The initiative, hosted by UNEP and funded by among others the European Commission, Norway, Germany and the United Kingdom, will publish its landmark report just before the meeting of the Convention on Biological Diversity in October.
However, some key facts and figures are already emerging which if taken up by governments could shift the balance away from damage and destruction and in favor of more intelligent management.
Take shrimp farms for example. TEEB cites one study from Thailand. Subsidized shrimp farms can generate returns of around $1,220 per hectare by clearing coastal mangrove forests. But this does not take into account the losses to local communities totaling over $12,000 a hectare linked with losses due to reduced availability of wood and non-wood forest products; fisheries and coastal protection services.
Nor does the profit to the commercial operators take into account the costs of rehabilitating the exhausted and abandoned sites after five years of exploitation -- estimated at over $9,000 a hectare.
Coral reefs, increasingly under threat from coastal developments, pollution, destructive activities such as cyanide and dynamite fishing and now climate change, are generating close to $190,000 per hectare in terms of coastal defenses and other areas of "natural hazard management".
In terms of diving and other tourism revenues, the annual services generated by coral reefs equate to perhaps $1 million a year. Genetic materials -- for example, pharmaceuticals -- up to $57,000 per hectare and fisheries just under $4,000 per hectare per year. Many fishing folk fear that establishing a comprehensive network of Marine Protected Area or marine parks could damage their livelihoods.
TEEB makes a different economic case. Its experts argue that such areas, involving a 20 percent closure of global fishing grounds, would result in losses to the industry of an estimated $270 million annually. However, it argues that such a network could sustain fisheries worth $80 to $100 billion a year; assist in conserving an estimated 27 million related jobs, while generating one million new ones while protecting the food supply of one billion people.
New kinds of international markets and funding mechanisms also need exploring. A recent study -- Blue Carbon-- by UNEP; the UN Educational, Scientific and Cultural Organization; the UN's Food and Agricultural Organization and IUCN, estimates that mangroves, seagrasses and salt marshes could be absorbing up to half the world's transport emissions.
Governments are moving to pay countries to maintain tropical forests, precisely because of the links between deforestation and climate change. Why not marine ecosystems too?
In terms of wastewater, it is estimated that if all the nutrients could be re-used and recycled, it could supply all the fertilizer farmers need, and perhaps at a fraction of the cost, while generating new businesses and jobs in recycling and re-use. Similar arguments could be made for all the wastes -- including plastics -- that end up in the seas and oceans, if smart policies and creative market mechanisms can be deployed to tip the balance in favor of waste as a resource rather than as a problem.
Healthy, well managed oceans are going to be key to whether six billion people rising to over nine billion, will be able to survive let alone thrive over the coming decades especially in a climate-constrained world.
If society can begin turning the tide in 2010, then Plastiki will have assisted in not only raising awareness about marine litter as it sails from San Francisco to Sydney.
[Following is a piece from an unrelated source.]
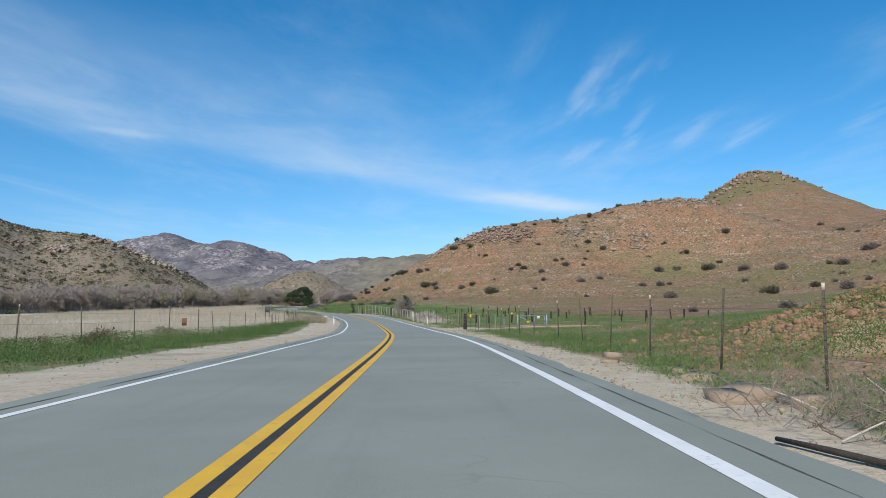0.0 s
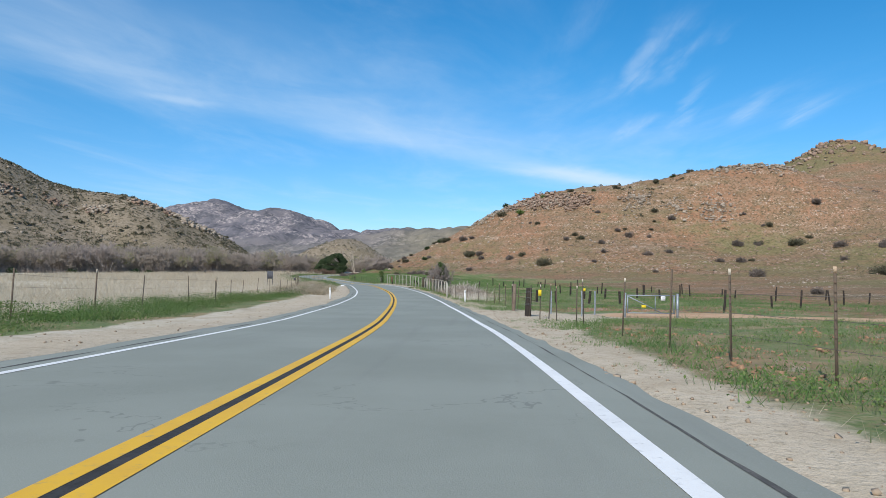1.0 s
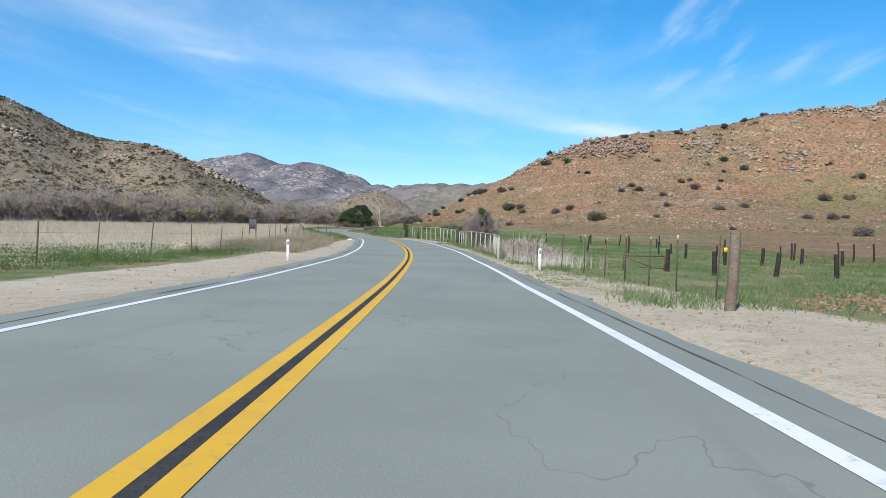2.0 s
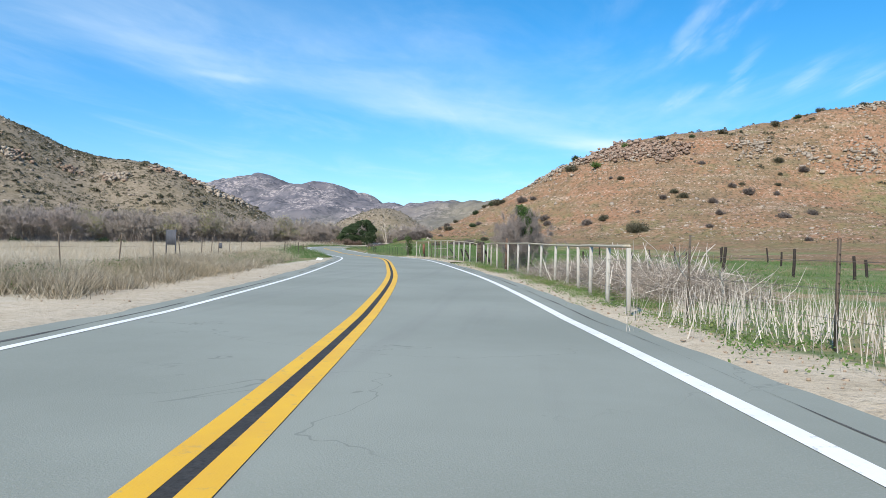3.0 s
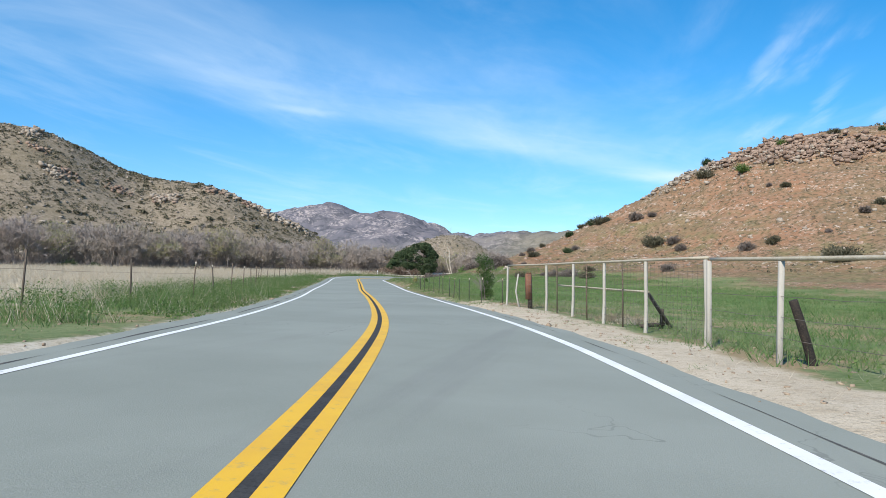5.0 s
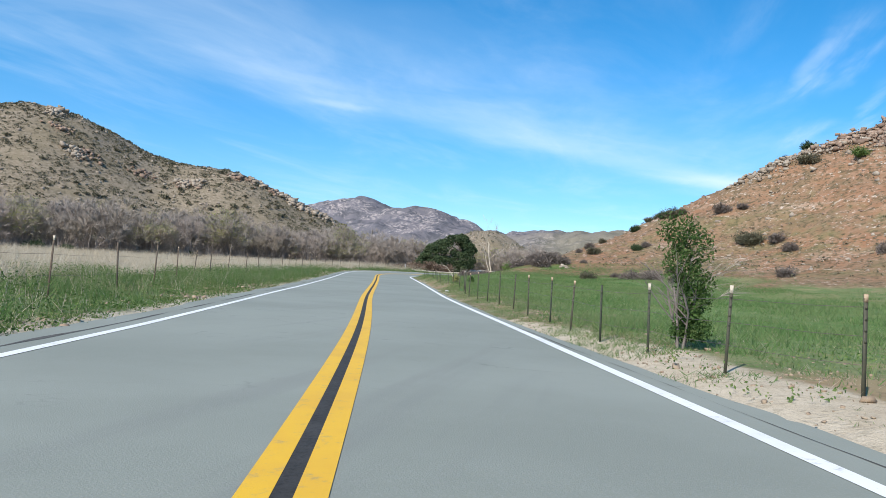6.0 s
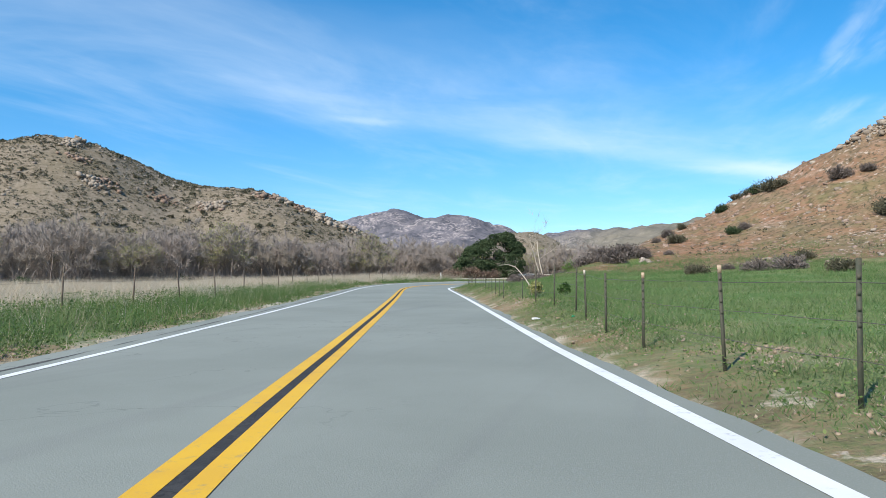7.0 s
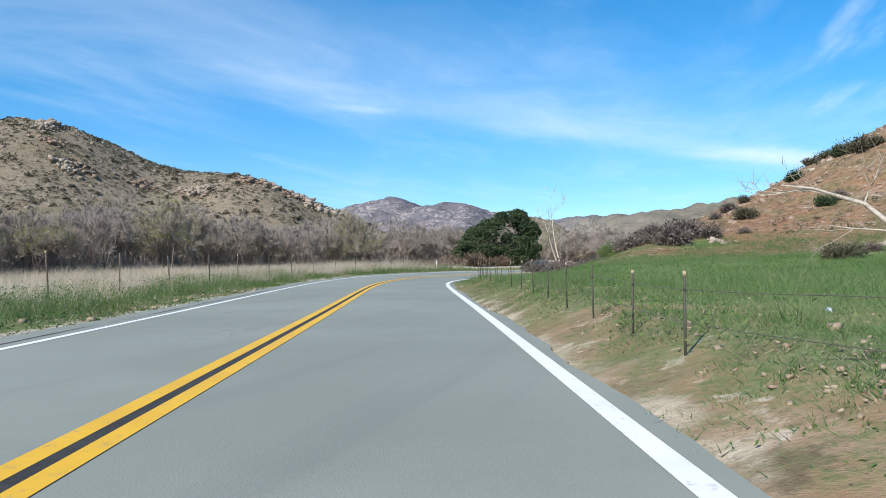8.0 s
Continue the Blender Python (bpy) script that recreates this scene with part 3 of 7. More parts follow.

But the ship, David de Rothschild and his courageous crew will have helped charter a fundamental and decisive new course: one that sees the seas and oceans as an extraordinary resource which we damage and degrade at our peril.
Human beings evolved from the oceans, it is high time we evolved a different attitude to the place from where we came. Getting rid of rubbish and pollution by pouring it into the sea may line the pockets of some, but it will ultimately impoverish the many.